As well as these more specific usages, the terms do start to be used more generally. Following Chaucer’s indirect claims that his own work is poetrie or poesie in Troilus and Criseyde, and the Clerk’s celebration of Petrarch in the Canterbury Tales as illuminating Italy with poetry, fifteenth-century authors installed Chaucer himself as the corresponding illuminator of English verse, granting Chaucer the status of a creator of poetrie/poesie. Lydgate celebrates Chaucer’s verse as poetrie and Hoccleve in the Regiment of Princes too praises Chaucer for following ‘The steppes of Virgile in poesie’ (2089). The author of the Court of Sapience calls both Chaucer and Gower ‘experte in poetrye’.
The term can also refer to Latin proverbs or heraldic mottos, or to short quotable Latin extracts used in a sermon. In Piers Plowman, Peace, one of the Four Daughters of God, ‘pipede […] of Poesie a note’ (B.18.408;C.20.451) when she is reconciled with her sisters. Peace squeaks a song whose words are a distich (a couplet combining a hexameter and a pentameter line) from the Liber parabolarum, a school text by Alain of Lille. As Wendy Scase argues in her contribution to the Cambridge History of English Poetry, Langland takes this squeaked bit of Latin and translates it skilfully in the lines that follow, matching Latin figures of speech with English verse techniques. Emily Steiner calls the translation ‘gorgeous’, ‘beautiful reasons simultaneously rhetorical and poetical’ in which ‘Atonement theology […] is rendered into literary art through an enterprising alliterative poetics’ (p. 209). Again, the word appears precisely at the moment at which Langland compares his own poetic art with a particular meaning of poesie (here both Latin distich and short quotable proverb).
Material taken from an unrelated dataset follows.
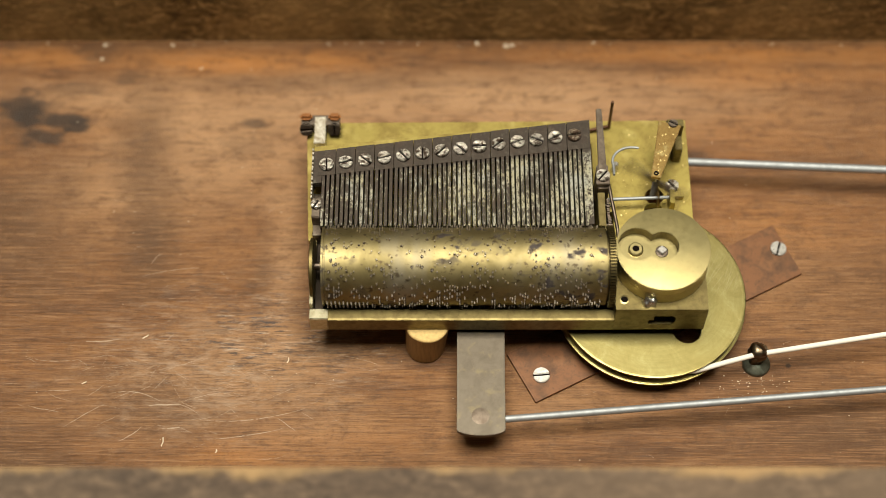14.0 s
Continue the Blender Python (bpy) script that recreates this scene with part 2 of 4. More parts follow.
def comb_steel():
    M = Mat("rusted_comb_steel")
    sep = M.t.nodes.new("ShaderNodeSeparateXYZ")
    M.link(M.co, sep.inputs[0])
    big = M.noise(M.coords((1, 0.7, 1)), 85, 4, 0.6, 0.3)
    seg = M.noise(M.coords((1.3, 0.75, 1)), 520, 6, 0.8, 0.2)
    grit = M.noise(M.coords((1.2, 0.8, 1), (0, 0, 0), (0.2, 0.5, 0)), 1500, 4, 0.8)
    level = M.math("ADD", M.math("MULTIPLY", big, 0.40), M.math("ADD", M.math("MULTIPLY", seg, 0.66), M.math("MULTIPLY", grit, 0.38)))
    # more bare metal towards the bass end, and a little more or less on each tooth
    level = M.math("ADD", level, M.math("ADD", M.math("MULTIPLY", sep.outputs["X"], 0.4), M.math("MULTIPLY", M.math("SUBTRACT", M.random(), 0.5), 0.035)))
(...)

By the 1530s, poesie and poetrie have become potentially derogatory labels. Following on from pejorative uses in Lollard tracts to refer to the citation of classical proverbs or verses in sermons (with the sense that the meaning of these poesies or poetries are then expounded by priests showing off their classical knowledge), Sir Thomas More and John Bale use the terms to dismiss the words of Tyndale (in More’s case) and other verse-polemicists (in Bale): ‘soche other blynde Popishe Poetes and dirtye metristes whan they uttered their shitten [r]ymes and poesies’ (Bale, Image of Both Churches). Poetries and poesies are now invented, deceiving, dissembling lies. From the late fourteenth century to the mid-sixteenth, poetrie/poesie evolves in English from a label which poets can only apply tentatively or indirectly or anxiously to their work, often for the purpose of self-scrutiny, to a dismissive term of abuse.